Earlier this month, after 37 years of teaching, I retired from the chair of Early Christian and Early Jewish Studies at Utrecht University. In my valedictory speech, "The Myth of Jewish Cannibalism," I intended to trace the accusation that Jews eat human flesh from its Greco-Roman origins through the Christian Middle Ages and the Nazi period to the present-day Muslim world. Much of the Islamic vilification of Jews has its roots in German fascism. Hitler's "Mein Kampf" has been on the best-seller lists in many Middle Eastern countries. The sympathy for Nazism goes back to the Führer's days. Palestinian leader Haj Amin al-Husseini, the Grand Mufti of Jerusalem, even closely cooperated with Hitler. He spent the war years in Berlin and visited Auschwitz, a trip that inspired his plans to build a concentration camp in Palestine.
In the Middle East of today, the demonization of Jews has reached unprecedented levels. Jews are accused of every evil under the sun, from cannibalism to the attacks on the Twin Towers, to causing the tsunami, the bird flu, AIDS and so on. At the end of my lecture I wanted to point out that it is our shared duty to combat this kind of anti-Jewish propaganda in the Muslim world. Nothing too controversial for a speech at a European university -- or so I thought.
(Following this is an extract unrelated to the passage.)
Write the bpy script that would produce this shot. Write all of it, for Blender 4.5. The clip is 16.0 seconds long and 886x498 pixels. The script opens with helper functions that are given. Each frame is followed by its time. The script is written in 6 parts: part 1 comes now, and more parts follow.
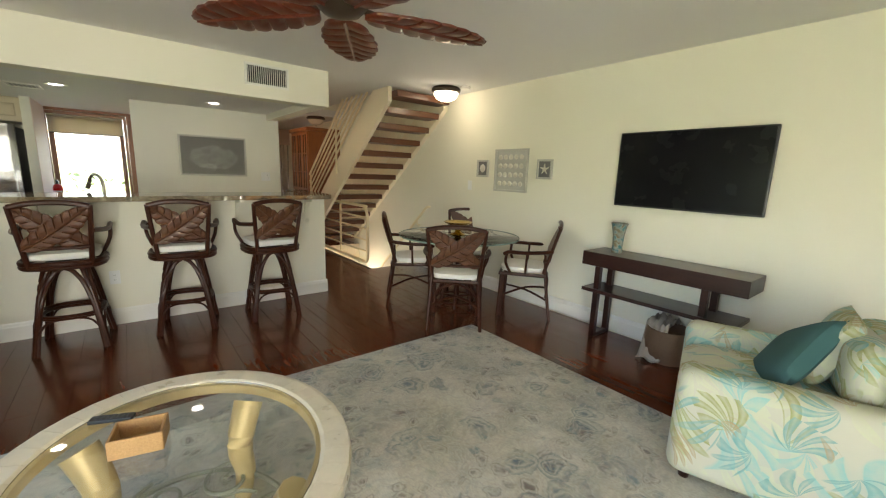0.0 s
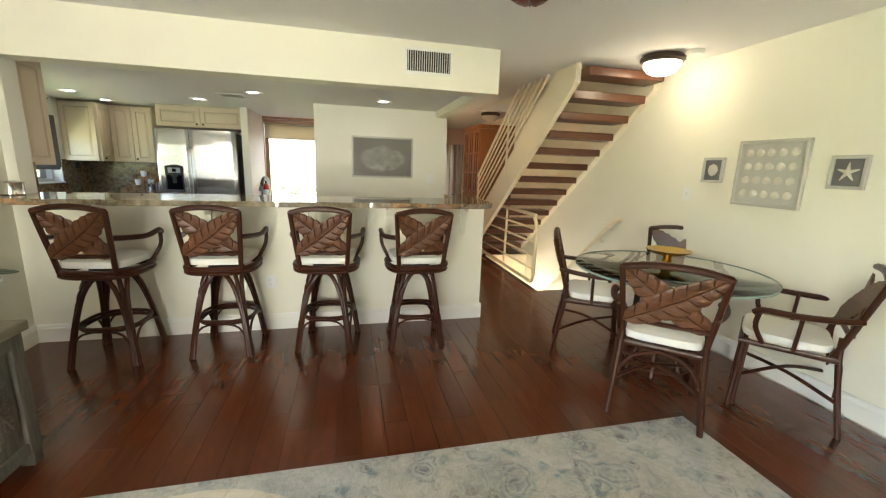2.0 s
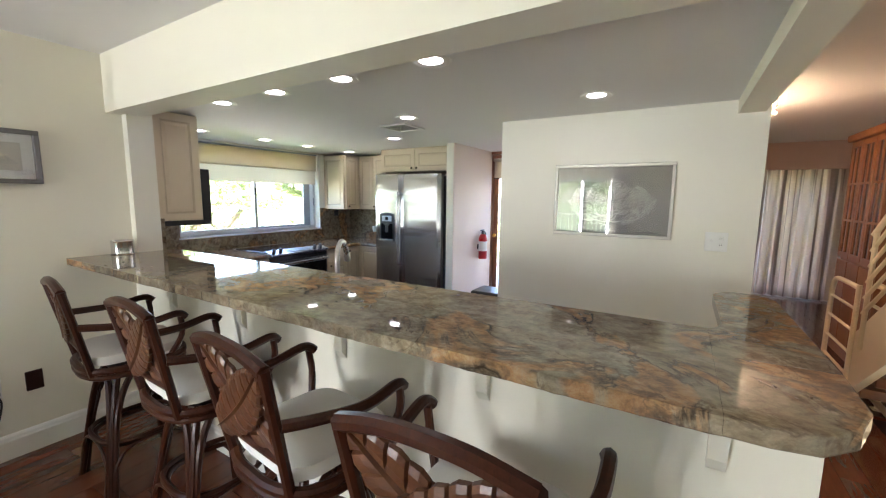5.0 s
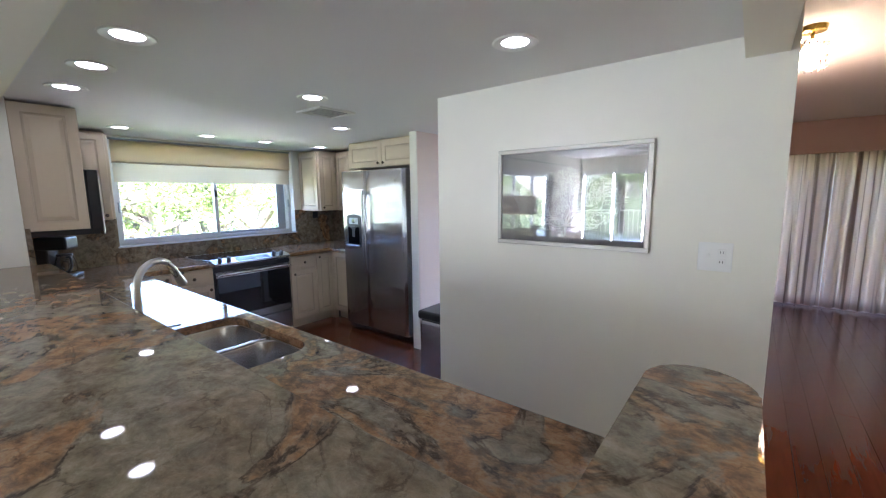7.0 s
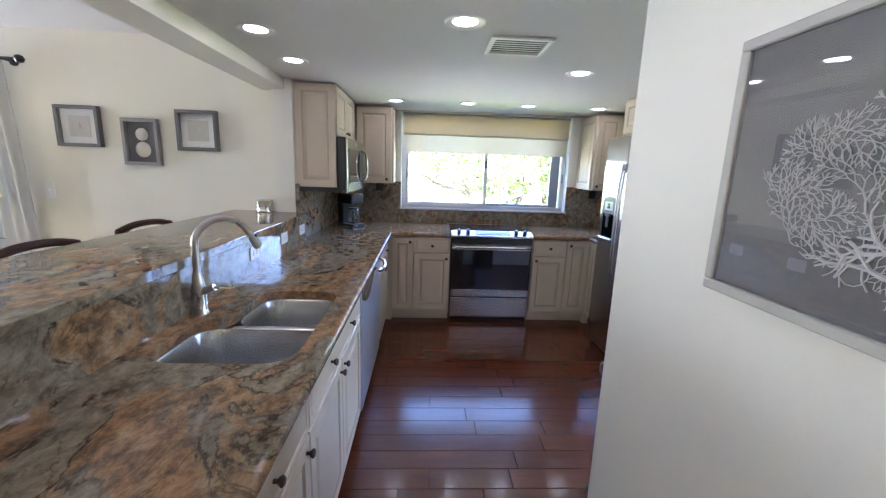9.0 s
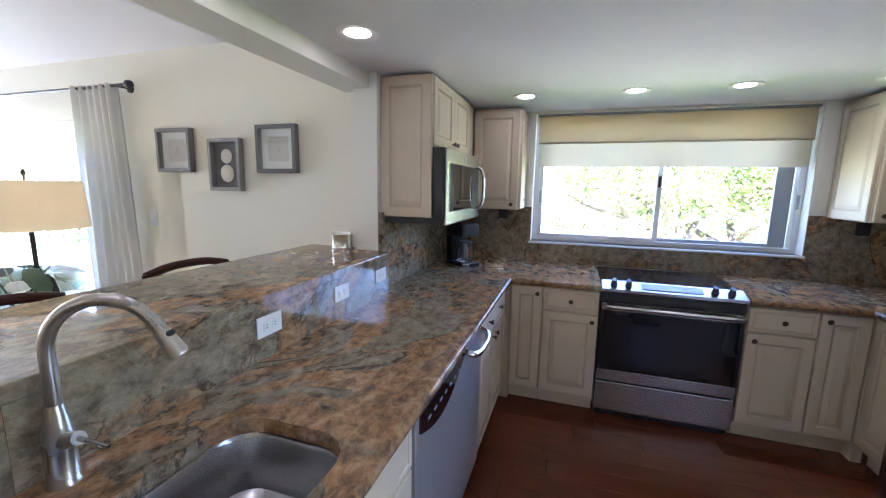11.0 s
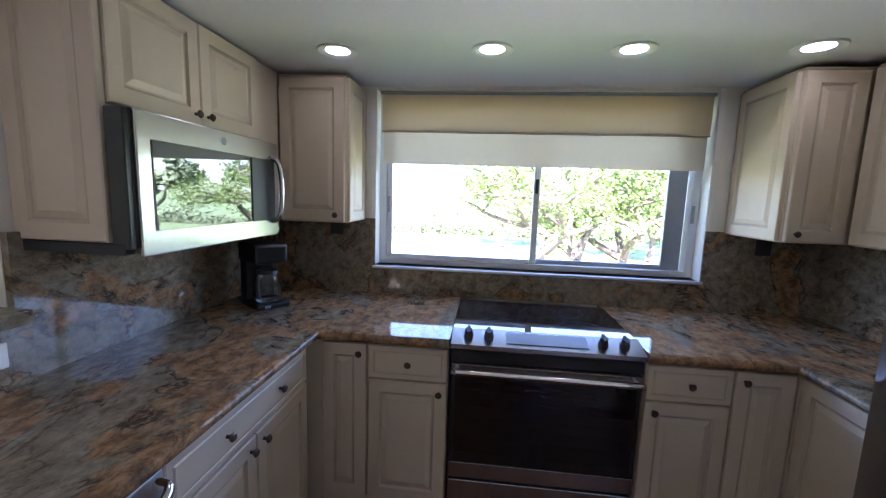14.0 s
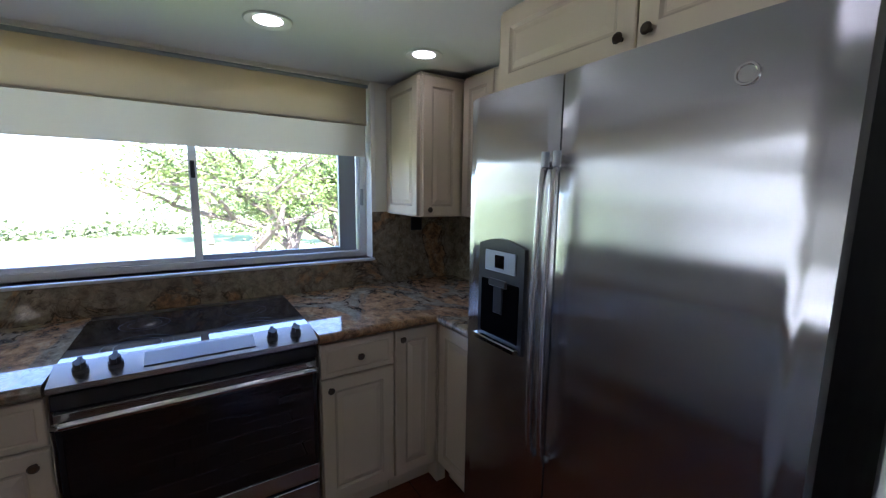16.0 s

Much to my surprise, though, the dean of the faculty asked me to delete the passage on Islamic Jew hatred. When I refused, she referred the matter to the highest university administrator, the rector magnificus, who summoned me to his office to appear before a committee of four professors (including the rector himself). The committee presented three reasons for removing the Muslim passages.
They claimed it was too dangerous to give the complete lecture because it might trigger violent reactions from "well-organized Muslim student groups" for which the rector could not take any responsibility. The committee also said it feared my speech would thwart efforts at bridge-building between Muslims and non-Muslims at the university. Finally, they claimed my lecture was far below the university's scholarly standards, especially because of some sarcastic remarks about Dutch public figures (whom I criticize for their anti-Jewish position). "We feel we have to protect you from yourself," I was told. The rector said I had 24 hours to drop the controversial section. If not, he would have to assume his "rectorial responsibility." I wasn't sure what this meant, but it sounded very threatening.
I went home in a state of total confusion. I sensed the committee had exaggerated the dangers to make me toe the line of political correctness. At the same time, I could not independently assess the risks. And so I decided to submit an expurgated text because I did not want to expose myself and others to potential danger.
But since the committee also challenged my academic reputation, I decided to ask several scholars for their opinion, including three professors of Islamic studies, history and philosophy. They all praised it as an excellent piece of work, well documented and eminently relevant. They agreed that my polemical remarks about the tenacity of this anti-Jewish myth are wholly appropriate and did not in any way diminish the academic value of my work. Most importantly, they concluded that the text would definitely not infuriate Muslims because I do not say anything offensive about Islam as such, the prophet or the Quran. When I informed the rector of the conclusions of my peers, his sole reaction was: "Yet my solution is the best."
Only a day after my farewell lecture in its castrated form, the news about this case of academic censorship was on the front pages of many Dutch newspapers and broadcast on radio and TV. Without my knowledge, the colleagues who had reviewed my lecture had contacted the media.
The university soon launched a counterattack. The rector first suggested that my account of censorship was untrue, that no one had exerted any pressure and that I voluntarily adopted the university's advice. When I insisted that the meeting I remembered was much more of a nightmarish nature than the friendly chitchat the university portrayed, a second, nastier line of attack ensued. I was suddenly pictured as someone who could have disgraced the university with a lecture that was supposedly beyond the pale. In the meantime, though, several newspapers had published the uncensored text so that everyone could form their own opinion. The expressions of support and gratitude I received were overwhelming and came from many academics at Dutch universities and prominent members of the Jewish community in the Netherlands. I did not receive a single negative, let alone threatening, Muslim reaction, although some of them said I could have spoken in less general terms, which is fair enough.
Fortunately, there are signs that the debate is gradually moving away from my incident toward the important issues at stake: academic freedom and Islamic Jew-hatred. If for fear of violence, real or imagined, academic freedom is curtailed, it bodes ill for our universities. If something as serious as Islamic Jew hatred cannot be subject of public debate, it bodes ill for society at large.